**Exercise goal**: Where the data below has the string "made", return the whole line.

**Supplied entries**:
# # # #
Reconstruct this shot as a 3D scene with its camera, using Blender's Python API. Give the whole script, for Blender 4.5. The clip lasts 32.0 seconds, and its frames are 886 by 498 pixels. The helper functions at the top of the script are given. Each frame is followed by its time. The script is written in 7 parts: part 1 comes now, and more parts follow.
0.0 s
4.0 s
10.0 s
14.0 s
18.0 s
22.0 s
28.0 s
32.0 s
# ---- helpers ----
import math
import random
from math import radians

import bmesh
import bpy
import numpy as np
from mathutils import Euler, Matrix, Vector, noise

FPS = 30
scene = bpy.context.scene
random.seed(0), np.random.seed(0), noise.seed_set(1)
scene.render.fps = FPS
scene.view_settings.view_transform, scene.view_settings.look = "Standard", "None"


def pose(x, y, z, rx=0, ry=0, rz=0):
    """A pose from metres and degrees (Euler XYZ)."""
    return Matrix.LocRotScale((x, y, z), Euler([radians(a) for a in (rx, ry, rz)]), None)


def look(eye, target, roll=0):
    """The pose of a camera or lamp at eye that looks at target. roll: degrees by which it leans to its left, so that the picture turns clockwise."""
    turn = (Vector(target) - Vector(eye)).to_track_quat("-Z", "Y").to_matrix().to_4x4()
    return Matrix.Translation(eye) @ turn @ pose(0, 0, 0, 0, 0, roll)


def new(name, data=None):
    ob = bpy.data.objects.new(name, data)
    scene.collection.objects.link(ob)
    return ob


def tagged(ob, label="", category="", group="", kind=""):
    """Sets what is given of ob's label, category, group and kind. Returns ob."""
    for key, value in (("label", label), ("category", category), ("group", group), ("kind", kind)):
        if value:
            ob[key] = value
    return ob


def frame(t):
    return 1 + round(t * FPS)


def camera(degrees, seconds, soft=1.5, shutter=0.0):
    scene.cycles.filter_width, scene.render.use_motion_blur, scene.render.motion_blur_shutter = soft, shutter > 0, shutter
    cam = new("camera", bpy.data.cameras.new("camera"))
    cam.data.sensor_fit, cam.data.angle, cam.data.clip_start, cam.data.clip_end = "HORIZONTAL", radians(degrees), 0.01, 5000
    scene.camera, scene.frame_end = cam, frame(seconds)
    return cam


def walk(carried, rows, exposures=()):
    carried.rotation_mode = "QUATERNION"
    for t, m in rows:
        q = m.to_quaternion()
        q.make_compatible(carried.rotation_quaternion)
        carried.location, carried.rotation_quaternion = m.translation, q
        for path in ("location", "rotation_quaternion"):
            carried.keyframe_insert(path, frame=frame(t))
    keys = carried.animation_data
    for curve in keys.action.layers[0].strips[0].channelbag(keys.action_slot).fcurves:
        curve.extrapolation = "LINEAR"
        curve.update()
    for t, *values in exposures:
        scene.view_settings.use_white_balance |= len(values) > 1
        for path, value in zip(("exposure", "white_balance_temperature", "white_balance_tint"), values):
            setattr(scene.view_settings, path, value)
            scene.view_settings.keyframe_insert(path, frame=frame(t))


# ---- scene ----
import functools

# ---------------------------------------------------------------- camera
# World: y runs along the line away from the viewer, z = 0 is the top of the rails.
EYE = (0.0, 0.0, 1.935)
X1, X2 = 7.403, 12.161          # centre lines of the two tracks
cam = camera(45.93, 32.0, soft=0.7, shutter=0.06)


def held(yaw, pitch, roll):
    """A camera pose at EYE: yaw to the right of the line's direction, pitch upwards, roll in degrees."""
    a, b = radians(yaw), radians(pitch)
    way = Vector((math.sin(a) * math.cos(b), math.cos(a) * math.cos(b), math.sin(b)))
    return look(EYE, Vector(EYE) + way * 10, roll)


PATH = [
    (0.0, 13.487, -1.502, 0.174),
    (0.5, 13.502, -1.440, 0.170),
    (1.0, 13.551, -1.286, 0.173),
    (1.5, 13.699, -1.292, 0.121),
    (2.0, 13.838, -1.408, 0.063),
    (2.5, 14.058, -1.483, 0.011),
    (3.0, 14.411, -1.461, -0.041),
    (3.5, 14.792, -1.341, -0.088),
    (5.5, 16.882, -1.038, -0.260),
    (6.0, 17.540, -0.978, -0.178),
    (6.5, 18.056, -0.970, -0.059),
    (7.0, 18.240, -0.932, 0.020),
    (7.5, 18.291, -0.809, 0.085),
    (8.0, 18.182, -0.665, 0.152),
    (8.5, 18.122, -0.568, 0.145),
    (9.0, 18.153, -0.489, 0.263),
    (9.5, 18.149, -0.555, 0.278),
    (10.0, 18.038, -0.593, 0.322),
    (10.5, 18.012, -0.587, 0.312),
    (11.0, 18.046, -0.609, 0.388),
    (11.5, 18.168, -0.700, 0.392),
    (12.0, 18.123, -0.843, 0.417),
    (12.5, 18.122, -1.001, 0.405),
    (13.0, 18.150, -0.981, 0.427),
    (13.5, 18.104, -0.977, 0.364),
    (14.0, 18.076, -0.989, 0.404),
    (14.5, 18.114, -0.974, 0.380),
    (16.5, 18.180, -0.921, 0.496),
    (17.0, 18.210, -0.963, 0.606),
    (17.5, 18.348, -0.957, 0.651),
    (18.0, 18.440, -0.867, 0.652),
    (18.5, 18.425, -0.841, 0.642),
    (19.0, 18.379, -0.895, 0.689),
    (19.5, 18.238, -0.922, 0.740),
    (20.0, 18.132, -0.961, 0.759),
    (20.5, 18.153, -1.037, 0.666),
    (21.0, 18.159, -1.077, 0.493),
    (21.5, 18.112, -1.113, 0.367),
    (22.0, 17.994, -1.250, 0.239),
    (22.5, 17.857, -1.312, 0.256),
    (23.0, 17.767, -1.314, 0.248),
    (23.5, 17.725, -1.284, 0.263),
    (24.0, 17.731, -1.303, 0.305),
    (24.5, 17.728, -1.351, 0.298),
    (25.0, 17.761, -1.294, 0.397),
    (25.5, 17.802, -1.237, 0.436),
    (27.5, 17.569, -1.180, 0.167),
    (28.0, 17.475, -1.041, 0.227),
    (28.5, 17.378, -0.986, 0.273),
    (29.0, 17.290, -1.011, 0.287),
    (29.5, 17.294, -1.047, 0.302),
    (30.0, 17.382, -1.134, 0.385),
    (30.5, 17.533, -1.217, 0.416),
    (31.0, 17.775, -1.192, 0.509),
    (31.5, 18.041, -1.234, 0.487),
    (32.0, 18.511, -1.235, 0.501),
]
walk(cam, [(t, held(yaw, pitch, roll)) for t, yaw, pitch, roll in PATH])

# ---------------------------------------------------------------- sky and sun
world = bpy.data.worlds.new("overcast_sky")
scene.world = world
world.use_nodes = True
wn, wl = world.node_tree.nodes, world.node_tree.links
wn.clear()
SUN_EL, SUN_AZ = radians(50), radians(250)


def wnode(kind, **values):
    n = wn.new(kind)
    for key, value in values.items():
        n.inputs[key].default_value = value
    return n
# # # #
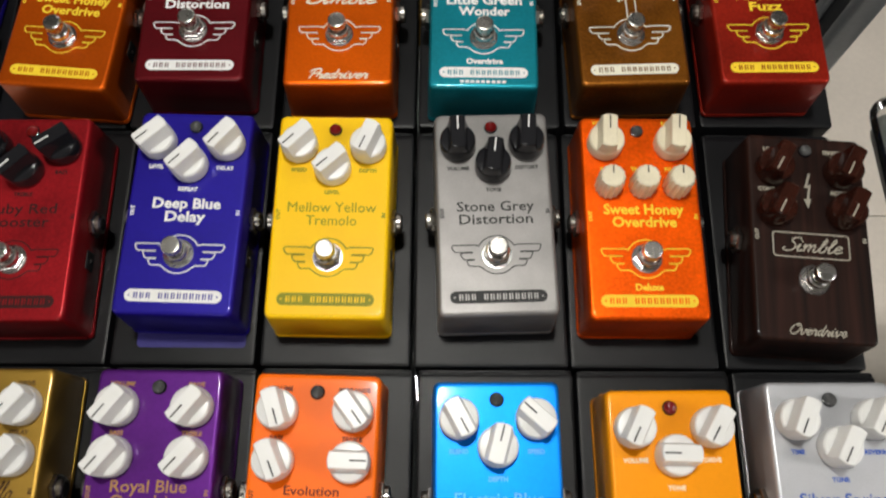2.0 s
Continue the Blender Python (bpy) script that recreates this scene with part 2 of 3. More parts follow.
# # # #
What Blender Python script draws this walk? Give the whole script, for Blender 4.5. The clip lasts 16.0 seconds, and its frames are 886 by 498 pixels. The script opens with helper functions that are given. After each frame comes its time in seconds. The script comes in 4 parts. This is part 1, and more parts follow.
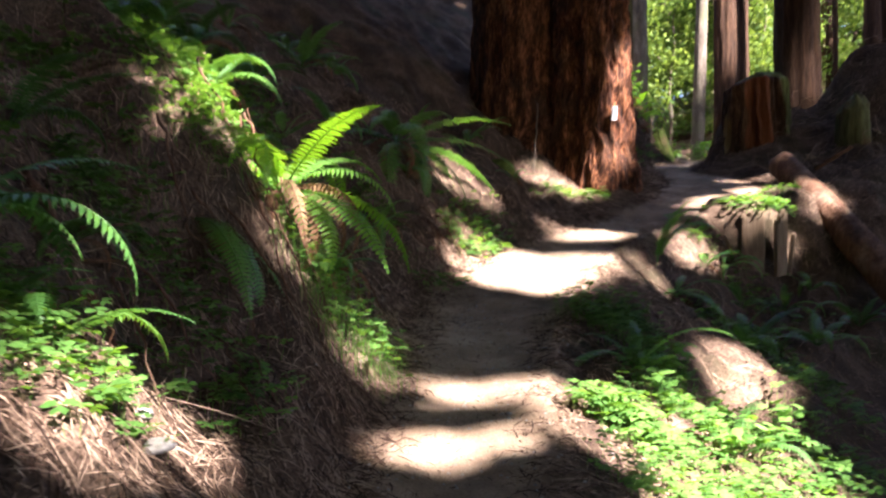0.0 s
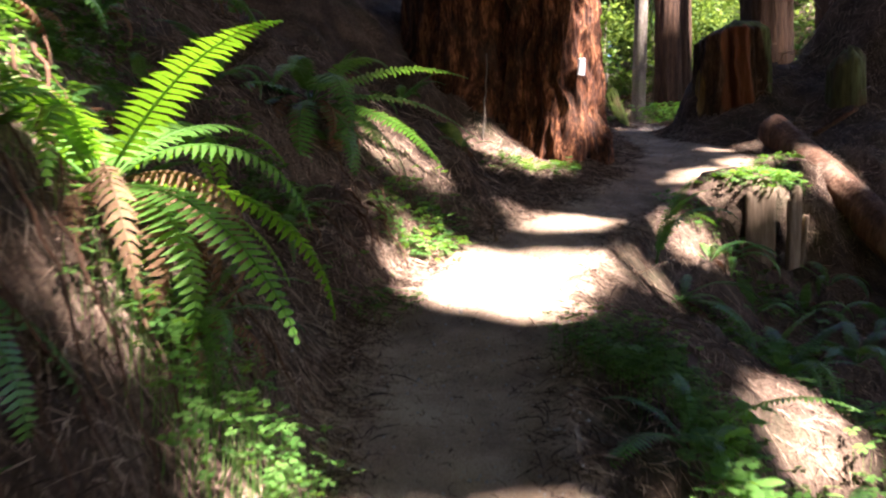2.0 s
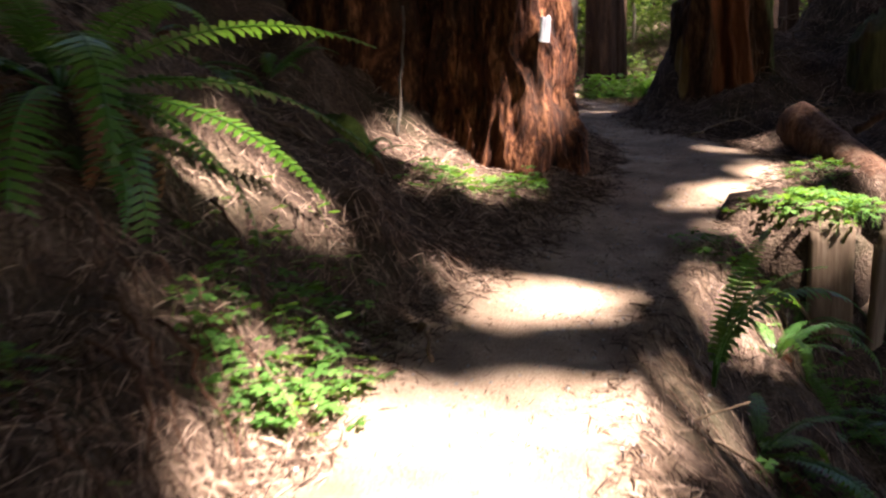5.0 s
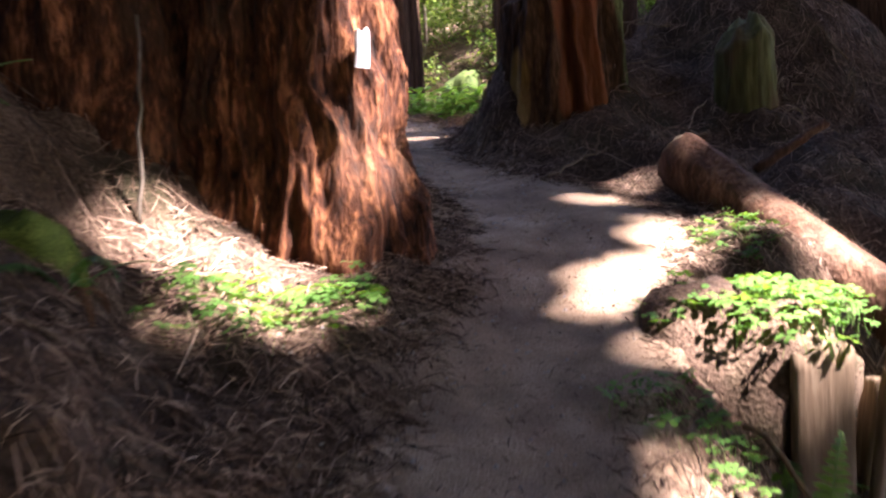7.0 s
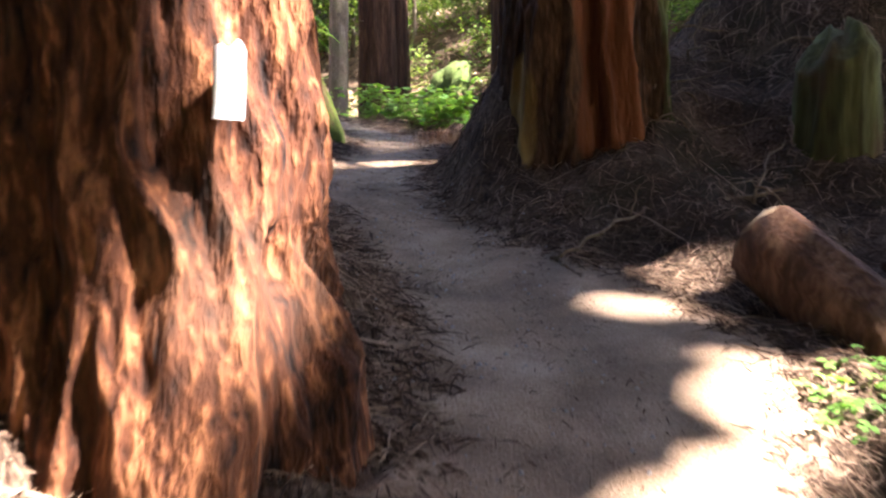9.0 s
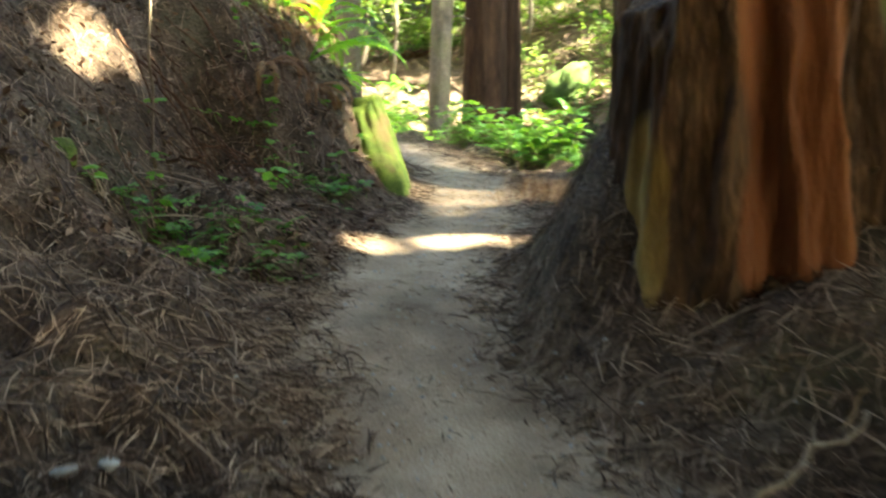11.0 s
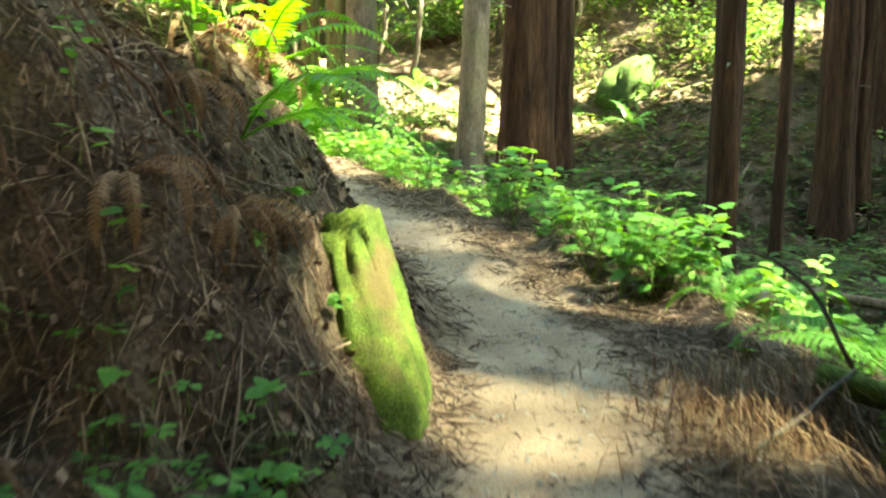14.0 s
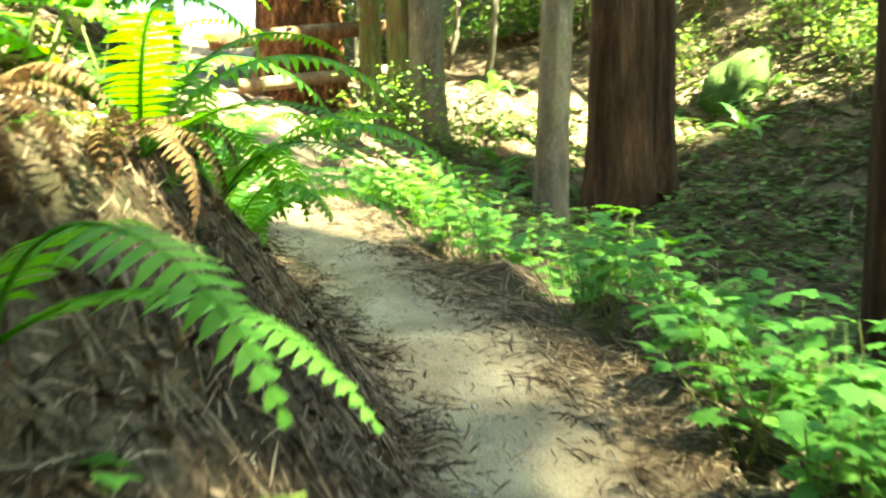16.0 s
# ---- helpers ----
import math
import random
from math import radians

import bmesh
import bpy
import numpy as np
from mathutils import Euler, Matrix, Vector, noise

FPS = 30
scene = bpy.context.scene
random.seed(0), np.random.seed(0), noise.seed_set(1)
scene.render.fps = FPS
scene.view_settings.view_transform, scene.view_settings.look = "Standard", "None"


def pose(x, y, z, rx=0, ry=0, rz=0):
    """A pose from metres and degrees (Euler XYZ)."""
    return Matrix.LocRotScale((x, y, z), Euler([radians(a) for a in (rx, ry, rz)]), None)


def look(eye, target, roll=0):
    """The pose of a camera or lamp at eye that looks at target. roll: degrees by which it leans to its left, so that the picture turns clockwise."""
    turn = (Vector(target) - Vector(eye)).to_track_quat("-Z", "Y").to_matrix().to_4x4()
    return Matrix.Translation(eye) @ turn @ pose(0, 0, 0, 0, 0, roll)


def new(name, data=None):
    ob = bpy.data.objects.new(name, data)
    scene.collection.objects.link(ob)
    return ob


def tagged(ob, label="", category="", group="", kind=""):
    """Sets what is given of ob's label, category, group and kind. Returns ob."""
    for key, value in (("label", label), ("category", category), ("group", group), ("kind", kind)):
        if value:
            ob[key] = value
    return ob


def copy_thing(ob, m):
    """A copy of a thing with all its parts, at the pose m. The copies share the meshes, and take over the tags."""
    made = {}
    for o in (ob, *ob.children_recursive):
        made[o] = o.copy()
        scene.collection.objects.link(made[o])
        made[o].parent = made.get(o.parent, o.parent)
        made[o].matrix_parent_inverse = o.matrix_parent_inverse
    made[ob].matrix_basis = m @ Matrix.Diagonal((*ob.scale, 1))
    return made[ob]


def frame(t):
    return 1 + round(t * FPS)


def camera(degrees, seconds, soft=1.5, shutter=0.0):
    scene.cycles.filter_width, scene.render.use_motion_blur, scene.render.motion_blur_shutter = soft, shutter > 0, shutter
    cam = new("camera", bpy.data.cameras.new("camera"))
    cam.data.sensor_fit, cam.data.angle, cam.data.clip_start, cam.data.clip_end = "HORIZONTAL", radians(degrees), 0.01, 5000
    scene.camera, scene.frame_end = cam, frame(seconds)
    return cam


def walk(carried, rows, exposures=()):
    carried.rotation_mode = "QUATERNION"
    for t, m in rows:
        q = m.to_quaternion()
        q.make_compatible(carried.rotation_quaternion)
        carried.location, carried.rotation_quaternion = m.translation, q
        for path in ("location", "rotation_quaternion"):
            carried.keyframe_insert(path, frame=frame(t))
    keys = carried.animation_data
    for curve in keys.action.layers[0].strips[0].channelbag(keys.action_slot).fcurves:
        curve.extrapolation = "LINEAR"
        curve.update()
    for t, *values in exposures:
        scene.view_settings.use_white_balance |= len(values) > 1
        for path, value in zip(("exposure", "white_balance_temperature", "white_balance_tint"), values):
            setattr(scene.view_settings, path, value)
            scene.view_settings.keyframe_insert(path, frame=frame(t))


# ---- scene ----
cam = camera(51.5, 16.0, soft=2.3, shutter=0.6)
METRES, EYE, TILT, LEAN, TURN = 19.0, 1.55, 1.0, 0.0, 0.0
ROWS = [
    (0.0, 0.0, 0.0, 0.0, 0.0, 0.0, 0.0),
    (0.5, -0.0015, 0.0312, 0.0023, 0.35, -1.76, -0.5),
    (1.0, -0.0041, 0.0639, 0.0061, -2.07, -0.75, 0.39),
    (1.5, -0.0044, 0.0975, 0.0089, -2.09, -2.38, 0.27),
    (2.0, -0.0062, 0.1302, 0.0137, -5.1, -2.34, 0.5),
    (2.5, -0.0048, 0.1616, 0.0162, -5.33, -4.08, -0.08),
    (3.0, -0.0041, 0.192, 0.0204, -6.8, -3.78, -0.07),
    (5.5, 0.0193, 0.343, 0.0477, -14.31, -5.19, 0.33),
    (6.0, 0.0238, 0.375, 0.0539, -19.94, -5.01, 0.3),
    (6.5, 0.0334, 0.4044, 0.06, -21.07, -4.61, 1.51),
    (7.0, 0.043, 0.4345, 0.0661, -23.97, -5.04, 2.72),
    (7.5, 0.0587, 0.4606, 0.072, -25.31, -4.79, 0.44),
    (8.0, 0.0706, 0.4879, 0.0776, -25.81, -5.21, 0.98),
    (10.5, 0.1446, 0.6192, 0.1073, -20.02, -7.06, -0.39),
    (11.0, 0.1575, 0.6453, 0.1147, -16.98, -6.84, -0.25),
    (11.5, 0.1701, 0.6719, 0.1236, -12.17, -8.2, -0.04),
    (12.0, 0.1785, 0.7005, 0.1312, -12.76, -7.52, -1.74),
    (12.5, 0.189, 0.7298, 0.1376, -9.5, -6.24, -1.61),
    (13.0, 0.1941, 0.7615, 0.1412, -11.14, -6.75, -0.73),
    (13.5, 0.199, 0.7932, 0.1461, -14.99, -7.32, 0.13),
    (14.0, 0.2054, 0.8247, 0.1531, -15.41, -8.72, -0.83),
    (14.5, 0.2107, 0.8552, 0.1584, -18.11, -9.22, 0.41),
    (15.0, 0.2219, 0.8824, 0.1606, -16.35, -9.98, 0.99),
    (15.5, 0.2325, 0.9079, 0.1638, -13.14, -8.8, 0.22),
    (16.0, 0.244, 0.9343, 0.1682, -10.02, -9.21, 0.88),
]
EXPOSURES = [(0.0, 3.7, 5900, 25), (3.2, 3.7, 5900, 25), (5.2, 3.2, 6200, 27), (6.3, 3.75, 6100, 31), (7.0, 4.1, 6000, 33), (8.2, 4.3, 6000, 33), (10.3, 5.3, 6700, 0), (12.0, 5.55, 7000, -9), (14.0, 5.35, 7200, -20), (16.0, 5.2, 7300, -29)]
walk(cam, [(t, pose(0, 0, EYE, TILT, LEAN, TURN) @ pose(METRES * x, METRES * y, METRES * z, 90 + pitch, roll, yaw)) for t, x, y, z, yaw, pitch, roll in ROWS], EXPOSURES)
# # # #
**Result of this exercise**:
    made = {}
        made[o] = o.copy()
        scene.collection.objects.link(made[o])
        made[o].parent = made.get(o.parent, o.parent)
        made[o].matrix_parent_inverse = o.matrix_parent_inverse
    made[ob].matrix_basis = m @ Matrix.Diagonal((*ob.scale, 1))
    return made[ob]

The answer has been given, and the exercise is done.